▶ **Source excerpt**
————————

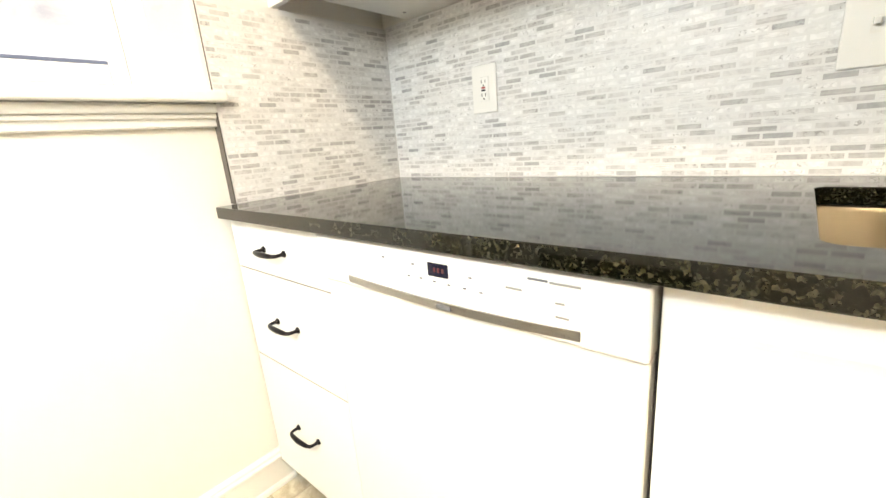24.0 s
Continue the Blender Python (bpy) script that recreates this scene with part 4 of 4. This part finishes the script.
# ---- radiator ----
rad = thing("radiator", (-3.66, 1.45, 0), "white cast-iron column radiator under the window", "radiator")
for k in range(7):
    y = 1.30 + k * 0.068
    bm = bmesh.new()
    for x in (-3.715, -3.665, -3.615, -3.565):
        sweep([(x, y, 0.10), (x, y, 0.16), (x, y, 0.35), (x, y, 0.60), (x, y, 0.66)], [0.022, 0.019, 0.017, 0.019, 0.022], 10, bm=bm)
    sweep([(-3.722, y, 0.66), (-3.70, y, 0.676), (-3.64, y, 0.688), (-3.58, y, 0.676), (-3.558, y, 0.66)], [0.016, 0.024, 0.026, 0.024, 0.016], 12, bm=bm)
    sweep([(-3.722, y, 0.10), (-3.70, y, 0.088), (-3.64, y, 0.082), (-3.58, y, 0.088), (-3.558, y, 0.10)], [0.016, 0.024, 0.026, 0.024, 0.016], 12, bm=bm)
    part("section", bm, TRIM, rad, smooth=True)
for z in (0.14, 0.62):
    part("connector", sweep([(-3.64, 1.27, z), (-3.64, 1.735, z)], 0.020, 12), TRIM, rad, smooth=True)
for y in (1.30, 1.708):
    for x in (-3.715, -3.565):
        part("foot", sweep([(x, y, 0.0), (x, y, 0.03), (x, y, 0.085)], [0.020, 0.013, 0.016], 10), TRIM, rad)
part("valve", sweep([(-3.64, 1.735, 0.14), (-3.64, 1.80, 0.14), (-3.64, 1.815, 0.13), (-3.64, 1.82, 0.0)], [0.018, 0.018, 0.018, 0.013], 12), TRIM, rad, "white painted valve pipe", smooth=True)


# ---- outlets and switches ----
def wall_plate(kind, at, facing, label, wide=0.087, tall=0.136):
    """A cover plate with its device; facing is the way it looks."""
    c = Vector(at)
    n = Vector(facing)
    side = Vector((0, 0, 1)).cross(n)

    def block(u0, u1, z0, z1, d0, d1, bevel=0.0):
        bm = box(u0, u1, -d1, -d0, z0, z1, bevel, 2)
        m = Matrix((( side.x, -n.x, 0, c.x), (side.y, -n.y, 0, c.y), (0, 0, 1, c.z), (0, 0, 0, 1)))
        bm.transform(m)
        bmesh.ops.recalc_face_normals(bm, faces=bm.faces)
        return bm

    w = thing("light_switch" if kind == "switch" else "wall_outlet", at, label, "light switch" if kind == "switch" else "wall outlet")
    part("cover_plate", block(-wide / 2, wide / 2, -tall / 2, tall / 2, 0, 0.006, 0.003), PLASTIC, w)
    if kind == "switch":
        part("collar", block(-0.007, 0.007, -0.014, 0.014, 0.006, 0.0075), CABIN, w)
        part("toggle", block(-0.0045, 0.0045, -0.001, 0.011, 0.0075, 0.020, 0.001), PLASTIC, w)
    else:
        part("receptacle", block(-0.0175, 0.0175, -0.034, 0.034, 0.006, 0.0082, 0.001), PLASTIC, w)
        for z in (0.019, -0.019):
            part("slot", block(-0.0075, -0.0055, z - 0.002, z + 0.007, 0.0083, 0.0089), BLACK, w)
            part("slot", block(0.0055, 0.0075, z - 0.002, z + 0.007, 0.0083, 0.0089), BLACK, w)
            part("ground_hole", block(-0.0022, 0.0022, z - 0.011, z - 0.0065, 0.0083, 0.0089), BLACK, w)
        if kind == "gfci":
            part("reset_button", block(-0.007, 0.007, 0.001, 0.0065, 0.0083, 0.0097, 0.0005), REDBUTTON, w, "red button")
            part("test_button", block(-0.007, 0.007, -0.0060, -0.001, 0.0083, 0.0097, 0.0005), BLACK, w, "black button")
    for z in (tall * 0.36, -tall * 0.36) if kind != "switch" else (0.030, -0.030):
        part("screw", block(-0.002, 0.002, z - 0.002, z + 0.002, 0.006, 0.0066), TRIM, w)
    return w


wall_plate("gfci", (-3.332, TILE_Y - 0.001, 1.174), (0, -1, 0), "white outlet with red and black buttons on marble tile")
wall_plate("gfci", (-1.083, TILE_Y - 0.001, 1.170), (0, -1, 0), "white outlet with red and black buttons on marble tile")
wall_plate("switch", (-2.518, TILE_Y - 0.001, 1.172), (0, -1, 0), "white toggle switch plate on marble tile beside the faucet")
wall_plate("switch", (-0.09, BACK, 1.258), (0, -1, 0), "white toggle switch on the wall beside the refrigerator", 0.075, 0.122)
wall_plate("outlet", (RIGHT, 1.80, 0.358), (-1, 0, 0), "white outlet low on the kitchen wall", 0.075, 0.12)
wall_plate("outlet", (HALL_X1, 5.8, 0.36), (-1, 0, 0), "white outlet low on the tan hall wall", 0.075, 0.12)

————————

▶ **Given exercise**
Figure out how many lines of the data above include "with", then give the number and nothing more.

▶ **Correct output**
4